Once I was able to tear my eyes from the flames, I looked toward one of the little white cabins and saw a young girl wearing a tattered nightgown standing beside a lamppost. I screeched and jumped up from my chair, alarming my friends. The ghostly apparition disappeared, and then I became convinced I was possessed.
The trip began with fear of my own mind’s capabilities and moved onto fear of demonic entities. So, as one does, I begged my friends to perform an exorcism. They ushered me into one of the cabins, where they strapped me to the bed as I writhed around like Regan in The Exorcist. I was pulling out all the stops with this performance.
After a sequence of guttural screams and preternatural laughter, my friends trapped the “demon” in a Tupperware container. We rushed it out of the cabin, tossing it into the lake, where we hoped it would float away forever or sink to the bottom and drown. Because that’s what good friends do when you’re undergoing a “demonic attack” (or you’re just a deeply dramatic theater kid who had a hard year and needed attention).
We’re somehow real adults in our 30s now, but I hope I can go back to Michelle’s cabin someday and relive the uninhibited freedom we felt in our teens on that lake. If you can’t tell, I’m deeply homesick right now and probably should book a trip to Minnesota, stat. But one thing about being an adult is that we’re always so damn busy. So TBD on getting this girl to a lake, but I will be in NYC when this is published, which is not the nature escape I’m craving, but it’s an escape nonetheless.

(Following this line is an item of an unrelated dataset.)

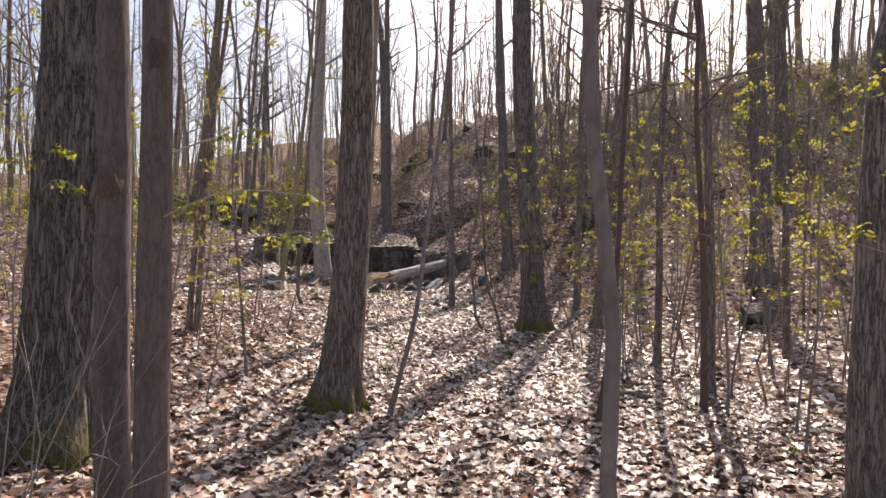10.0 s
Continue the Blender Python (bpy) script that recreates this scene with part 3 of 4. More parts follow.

Hope you’re spending your summer exactly where you want to be and how you want to spend it!
xx, Sarah









Love this. And yes, nothing like a Minnesota summer.
I’m sitting in my kitchen, it’s 92 degrees and I just spent an hour outside cutting a shape out of a piece of plywood. I’m covered in sawdust and sweat. But no worries. I’m in Minnesota! Going to put on my suit, run over to a lake, take a quick swim and be back to work within the hour. Ahhh.
Perfection
I only wish I could join you at that lake!!